PY 612 Course in Miracles
This course makes a fundamental distinction between the real and the unreal, between knowledge and perception. This course is arranged as a teaching device and deals with universal spiritual themes.
RP 600 Data Gathering and Analysis
This course focuses on data collection from the standpoint of knowledge dissemination and utilization. This focus requires students to understand the process of data gathering from the perspectives of research and development, social science, and problem formation and solution. This course also reviews statistical inference and description. These competencies are addressed by topic in the course presentation.
RP 601 Research Methods
This is a survey course on research in the managerial, natural, and social sciences. It focuses on the whys and hows of doing research including the areas of experimental design, data collection, types of data analysis, and presentation of results. While we explore the kinds of analysis data are subjected to and when each kind is most useful for enabling us to draw reliable conclusions, there is no actual statistical analysis in this course.
RP 602 Professional Publishing Methods
Publishing one’s work in books, journals, or magazines can boost one’s career, but having an advanced degree does not guarantee that a person will be published. In this course, the student will learn how to develop ideas for publication in books, and professional and popular journals, how to sell those ideas to editors, and how to write books and articles in plain and understandable English.
RP 605 Research Project
The Ph.D. candidate will demonstrate, using standard research methods, new knowledge in a field of study that represents his/her degree path. A Précis, outlining the topic and a specific problem to be solved, must be submitted to the candidate’s committee for pre-approval. Depending on the nature of the research, the candidate will be required to prove or disprove a stated solution or theory through documented research, data gathering, and data analysis. A summation of the findings must be submitted in written form. The written research project will be included in the candidate’s dissertation as an appendix, with its own bibliography.

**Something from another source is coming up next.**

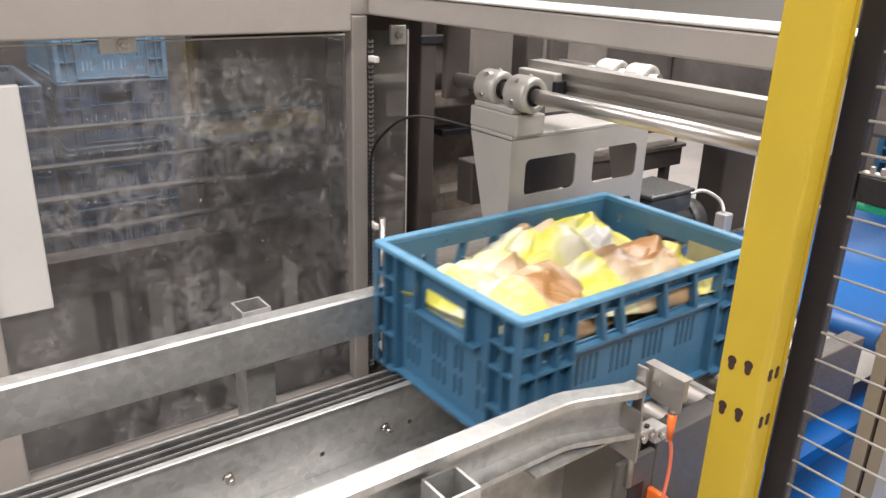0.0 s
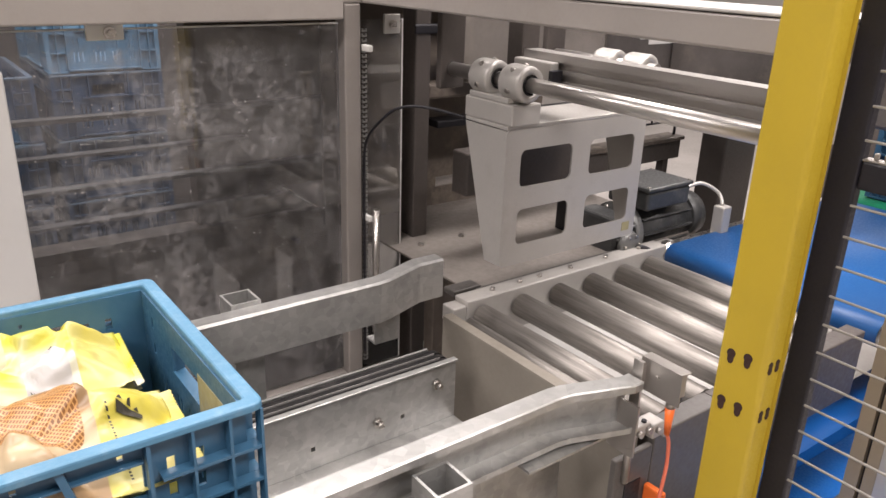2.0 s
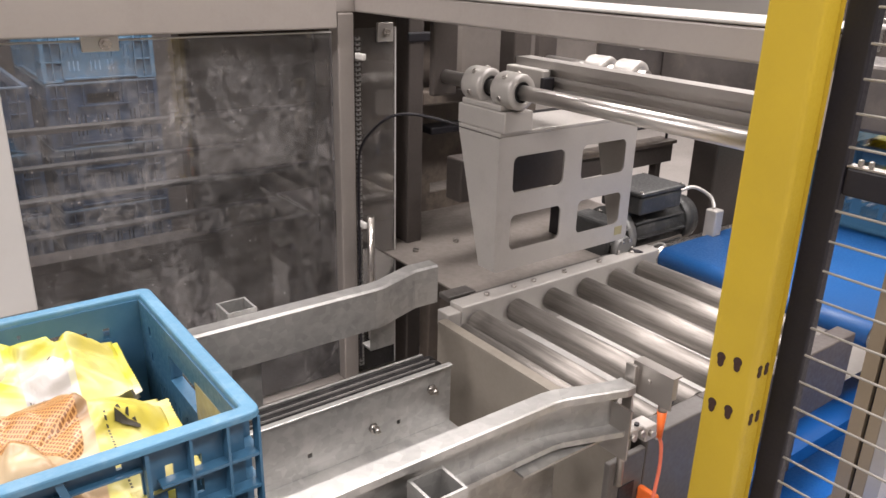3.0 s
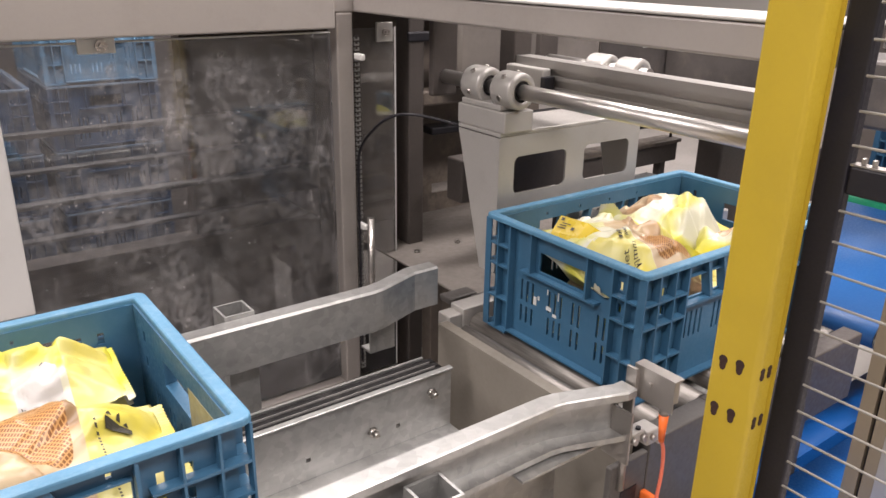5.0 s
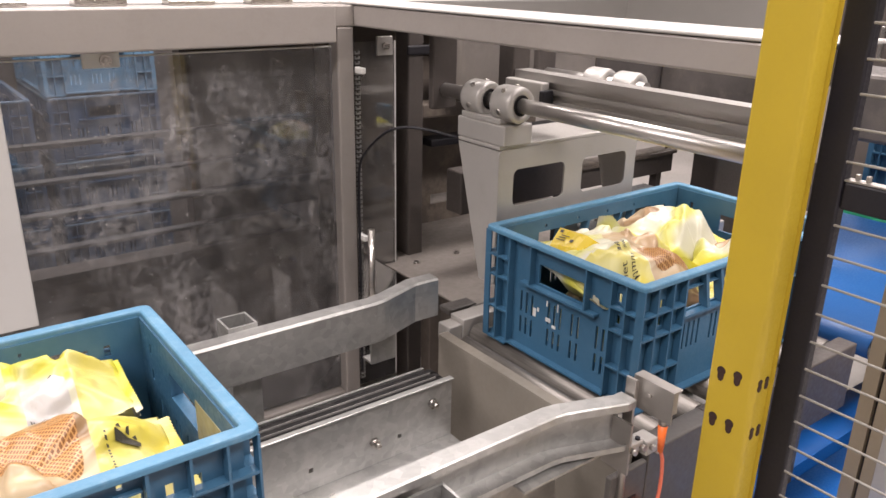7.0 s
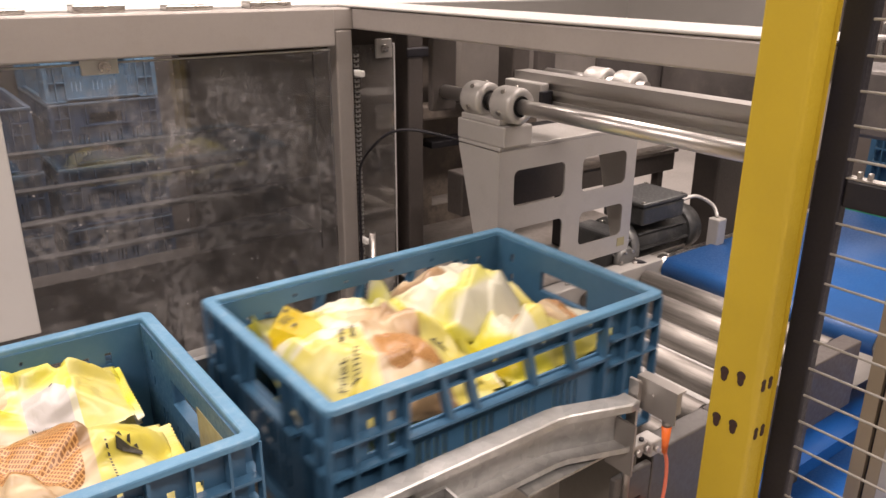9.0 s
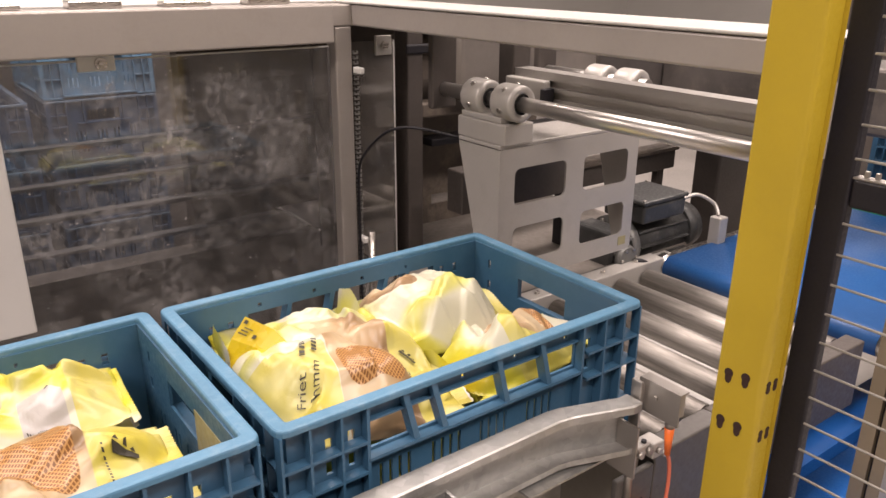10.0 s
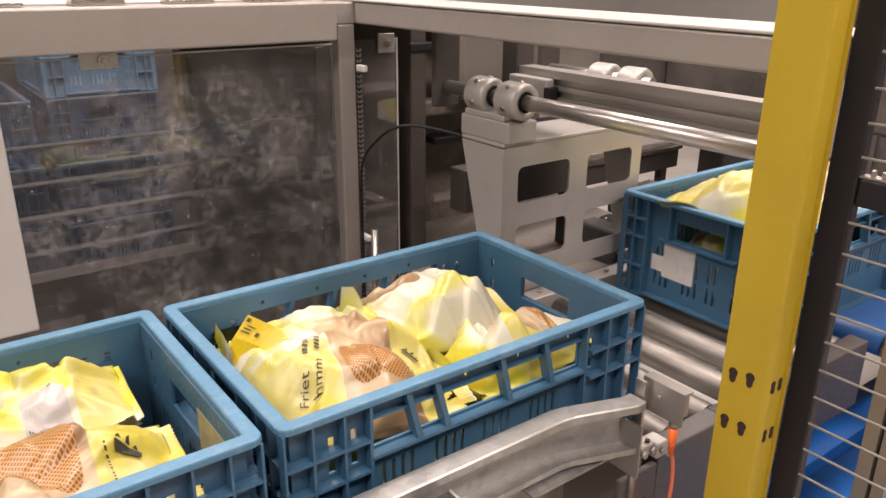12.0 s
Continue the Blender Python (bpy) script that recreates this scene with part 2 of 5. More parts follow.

PT 615 Clinical Training – 1,000 Hour Externship
The student will be required to document 1,000 hours of applied clinical training. The student will demonstrate the knowledge acquired in the field of psychology and apply it to the clinical setting. The student’s preceptor will assess the student’s educational and professional knowledge, including client interaction, recorded keeping, client assessments, and treatment plans.
TH 610 Ph.D. Dissertation – 25,000 word minimum
Upon completion of the required credits of core curriculum courses at the 600 level, the student will prepare a 25,000-word dissertation in a publishable format following Westbrook University’s published guidelines. The dissertation will reflect the student’s theoretical and practical understanding necessary for their field of concentration. The dissertation will reflect the student’s newly acquired direction in his / her techniques and a presentation of a preferred approach in the field. Findings will be based upon the core curriculum of the course, however, the student will have ample latitude in using other sources as well. The goal of the dissertation will be for the student to bring in his contributions to the field of their concentration. The required research project will be an addendum to the dissertation.